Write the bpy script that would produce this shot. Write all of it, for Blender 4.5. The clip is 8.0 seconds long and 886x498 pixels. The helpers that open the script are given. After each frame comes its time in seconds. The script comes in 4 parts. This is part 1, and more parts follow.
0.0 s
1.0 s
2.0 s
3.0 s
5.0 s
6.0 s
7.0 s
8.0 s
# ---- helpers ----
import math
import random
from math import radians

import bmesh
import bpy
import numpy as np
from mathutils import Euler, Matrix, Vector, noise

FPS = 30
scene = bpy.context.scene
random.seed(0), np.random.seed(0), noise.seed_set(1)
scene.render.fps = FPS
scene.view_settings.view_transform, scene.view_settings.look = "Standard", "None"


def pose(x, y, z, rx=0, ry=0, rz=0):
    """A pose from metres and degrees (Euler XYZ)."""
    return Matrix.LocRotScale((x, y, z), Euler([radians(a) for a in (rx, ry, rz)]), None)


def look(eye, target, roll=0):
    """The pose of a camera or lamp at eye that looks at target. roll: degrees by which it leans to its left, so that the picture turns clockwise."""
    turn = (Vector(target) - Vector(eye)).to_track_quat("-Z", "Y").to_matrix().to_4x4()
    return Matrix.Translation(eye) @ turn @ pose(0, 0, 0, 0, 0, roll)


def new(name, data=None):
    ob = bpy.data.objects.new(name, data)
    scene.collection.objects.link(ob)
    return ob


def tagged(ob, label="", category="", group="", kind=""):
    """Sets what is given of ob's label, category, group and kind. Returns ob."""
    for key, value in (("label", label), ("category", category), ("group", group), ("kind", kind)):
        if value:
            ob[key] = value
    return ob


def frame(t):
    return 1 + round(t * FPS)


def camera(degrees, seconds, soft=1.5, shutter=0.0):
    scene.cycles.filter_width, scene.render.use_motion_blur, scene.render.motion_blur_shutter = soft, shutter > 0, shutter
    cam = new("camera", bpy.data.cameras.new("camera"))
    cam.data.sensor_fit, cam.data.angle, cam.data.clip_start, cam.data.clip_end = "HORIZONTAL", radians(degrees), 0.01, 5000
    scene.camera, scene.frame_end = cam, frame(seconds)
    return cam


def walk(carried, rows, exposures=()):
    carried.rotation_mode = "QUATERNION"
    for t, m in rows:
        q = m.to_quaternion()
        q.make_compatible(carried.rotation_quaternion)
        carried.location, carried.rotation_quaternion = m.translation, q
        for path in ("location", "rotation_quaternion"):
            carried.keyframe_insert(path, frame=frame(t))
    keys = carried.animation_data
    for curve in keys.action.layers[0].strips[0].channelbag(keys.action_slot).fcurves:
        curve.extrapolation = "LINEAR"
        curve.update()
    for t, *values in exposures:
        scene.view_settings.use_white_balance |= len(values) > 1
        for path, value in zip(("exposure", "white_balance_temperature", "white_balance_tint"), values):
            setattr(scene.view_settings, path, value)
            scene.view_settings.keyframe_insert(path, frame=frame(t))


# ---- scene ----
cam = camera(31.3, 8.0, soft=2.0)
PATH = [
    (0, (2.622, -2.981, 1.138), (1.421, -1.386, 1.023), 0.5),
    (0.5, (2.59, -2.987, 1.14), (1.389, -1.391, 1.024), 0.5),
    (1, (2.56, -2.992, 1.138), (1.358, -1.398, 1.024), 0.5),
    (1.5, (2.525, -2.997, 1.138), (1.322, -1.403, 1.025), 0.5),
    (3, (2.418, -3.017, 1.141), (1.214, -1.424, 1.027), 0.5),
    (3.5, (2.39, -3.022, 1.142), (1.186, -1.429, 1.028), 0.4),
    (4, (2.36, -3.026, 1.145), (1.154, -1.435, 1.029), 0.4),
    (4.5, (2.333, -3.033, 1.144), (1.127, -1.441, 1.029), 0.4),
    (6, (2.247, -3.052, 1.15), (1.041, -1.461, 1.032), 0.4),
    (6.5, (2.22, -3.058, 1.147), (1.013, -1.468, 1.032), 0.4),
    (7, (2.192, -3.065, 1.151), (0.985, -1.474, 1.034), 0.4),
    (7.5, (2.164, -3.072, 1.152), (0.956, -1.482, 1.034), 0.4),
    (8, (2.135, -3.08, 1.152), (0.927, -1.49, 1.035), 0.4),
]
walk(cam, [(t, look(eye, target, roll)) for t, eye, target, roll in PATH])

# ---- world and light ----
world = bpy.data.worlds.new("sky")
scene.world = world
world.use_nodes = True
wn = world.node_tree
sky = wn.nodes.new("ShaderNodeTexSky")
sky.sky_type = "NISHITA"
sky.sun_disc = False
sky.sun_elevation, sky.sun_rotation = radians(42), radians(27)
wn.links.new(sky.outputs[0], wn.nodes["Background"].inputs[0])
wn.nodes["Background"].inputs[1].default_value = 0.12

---

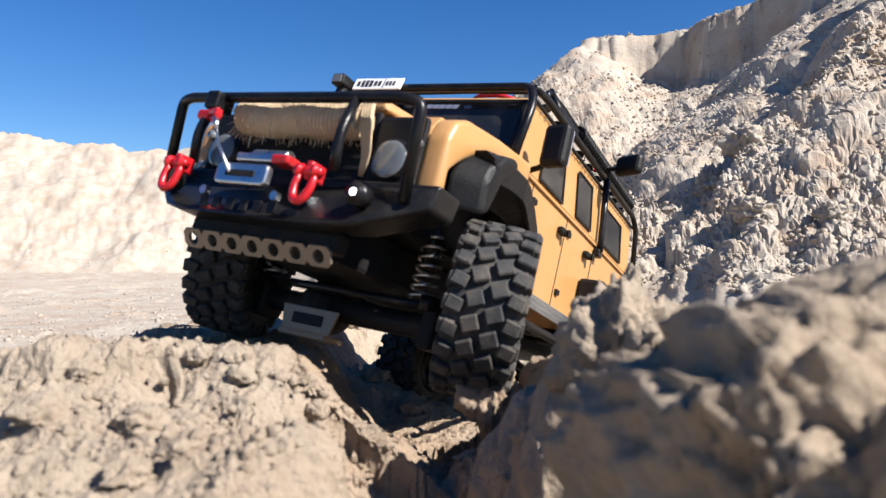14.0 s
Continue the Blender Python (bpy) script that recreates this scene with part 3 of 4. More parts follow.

Given instruction :: Using the data above, repeat exactly the lines that begin at the line with "ob[key] = value" and end at the line with "q.make_compatible(carried.rotation_quaternion)", both ends included.

Solution to the problem ::
            ob[key] = value
    return ob


def frame(t):
    return 1 + round(t * FPS)


def camera(degrees, seconds, soft=1.5, shutter=0.0):
    scene.cycles.filter_width, scene.render.use_motion_blur, scene.render.motion_blur_shutter = soft, shutter > 0, shutter
    cam = new("camera", bpy.data.cameras.new("camera"))
    cam.data.sensor_fit, cam.data.angle, cam.data.clip_start, cam.data.clip_end = "HORIZONTAL", radians(degrees), 0.01, 5000
    scene.camera, scene.frame_end = cam, frame(seconds)
    return cam


def walk(carried, rows, exposures=()):
    carried.rotation_mode = "QUATERNION"
    for t, m in rows:
        q = m.to_quaternion()
        q.make_compatible(carried.rotation_quaternion)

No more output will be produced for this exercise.